Bartleby – does it even need to be said? – dies in prison, because his solitary de/occupation did not spread. 

In the same way as he never believed himself to be an accountant, he did not later believe himself to be a prisoner. His radical skepticism never found the comfort of any belonging, but in this disturbing short story, which stages a master-slave dialectic much more perverse and corrosive than that of the Hegelian paradigm, there is also the promise of a coming practice. The below-market work of women, in light of its congruence with life, can only be ground to a halt by a wildcat strike of behaviors, a human strike, which comes out of the kitchens and beds, speaks up at assemblies. The human strike puts forth no demands; rather it deterritorializes the agora, reveals the “non-political” to be the implicit place for the distribution of non-remunerable responsibilities and labor. Some women from the Italian movement explained this: “We find no criteria for, and have no interest in, separating politics from culture, love, and work.

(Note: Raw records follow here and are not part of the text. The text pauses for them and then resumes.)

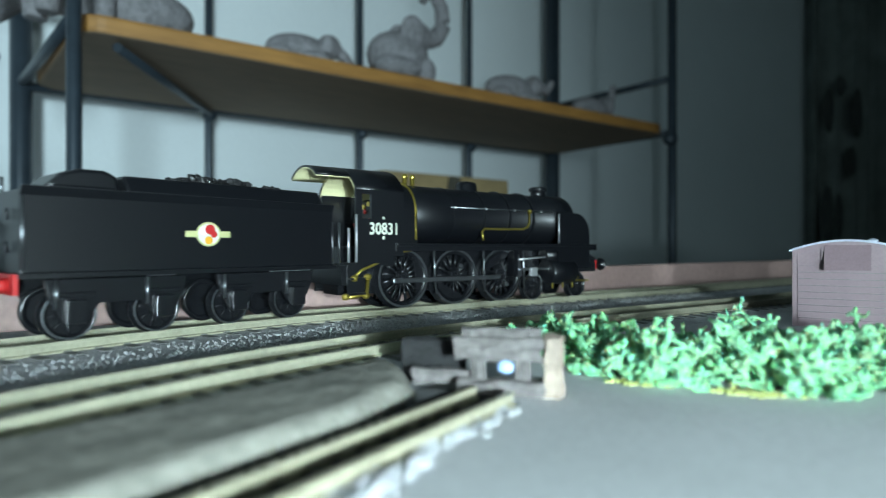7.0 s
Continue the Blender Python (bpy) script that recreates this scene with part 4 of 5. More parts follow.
for e, x in ((-1, CX0), (1, CX1)):
    for y0, y1 in ((-14.8, -4), (4, 14.8)):
        part("bulkhead", box(B(), x - 0.5, x + 0.5, y0, y1, f0, ev - 0.4), P_RUST, t, "red oxide cabin end")
    part("cabin_door", box(B(), x - 0.3, x + 0.3, -4, 4, f0, ev + 4), P_RUST, t)
    xe = e * (Lb / 2 - 0.5)
    part("end_panel", box(B(), xe - 0.6, xe + 0.6, -14.8, 14.8, f0, 31.0), P_RUST, t, "red oxide lower end panel", bevel=0.2)
    ar = arc(15.6, ev - 0.4, ev + 6.4)
    inner = arc(13.6, ev - 1.2, ev + 3.9)
    part("end_arch", prism(B(), ar + inner[::-1], "x", xe - 0.6, xe + 0.6), P_RUST, t)
    for y in (-14.6, 14.6):
        part("end_post", box(B(), xe - 0.6, xe + 0.6, y - 0.9, y + 0.9, 30.8, ev), P_RUST, t)
    for y in (-8, 0, 8):
        part("lamp_iron", box(B(), xe + e * 0.6, xe + e * 1.5, y - 0.32, y + 0.32, 24.4, 26.8), P_WHITEINK, t, "white lamp iron", bevel=0.2)
    part("lamp_iron", box(B(), xe + e * 0.6, xe + e * 1.3, -0.4, 0.4, 18.6, 21), P_WHITEINK, t)
    for y in (-9, -3.4, 3.4):
        part("handrail", rod(B(), (x + e * 1.2, y, 31), (x + e * 1.2, y, 43), 0.4, 6), P_WHITEINK, t, "white handrail")
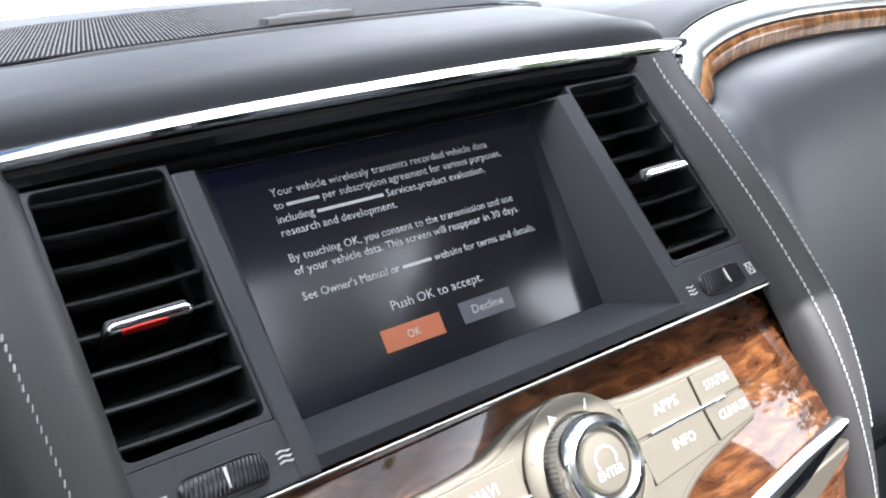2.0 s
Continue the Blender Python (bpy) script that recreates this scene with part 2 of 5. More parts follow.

A separate politics like that displeases us and we would never be able to carry it out.” (L. Cigarini, L. Muraro, Politics and Political Practice, in Marxist Critique, 1992)


What happened with the transition to post-fordism, which integrated women into the productive sphere better than any prior mode of production, was a growing indifferentiation of the space-time of work and the space-time of life. More and more, workers find themselves in Bartleby’s situation, which was exclusively the female situation until the end of the twentieth century in the West, but they ‘prefer not to’ refuse, for the time being. Work and life are tangled up to what is perhaps an unprecedented extent, for both sexes; what once was only females’ economic oppression is now unisex, and the human strike appears to be the only solvent possible for the situation. Because ‘preferring not to’ is now equal to preferring not to be an accountant, a telecommuter, a worman, and that’s something that has to be done by a number of people together. Negative preference is above all a political act: “I am not what you see here” gives rise to “Let’s be another possible now.” By no longer believing what other people say about you, by opposing the political intensity of your existence to the mundanities of recognition, above all not wanting any power, because power mutilates, power demands, power makes you mute and then other people will talk for you, will speak within you without you even perceiving it; that’s how we escape, that’s how we go on human strike. But already, schizophrenia is watching over all the detached ones, all the dupes of power, all the scabs of the human strike.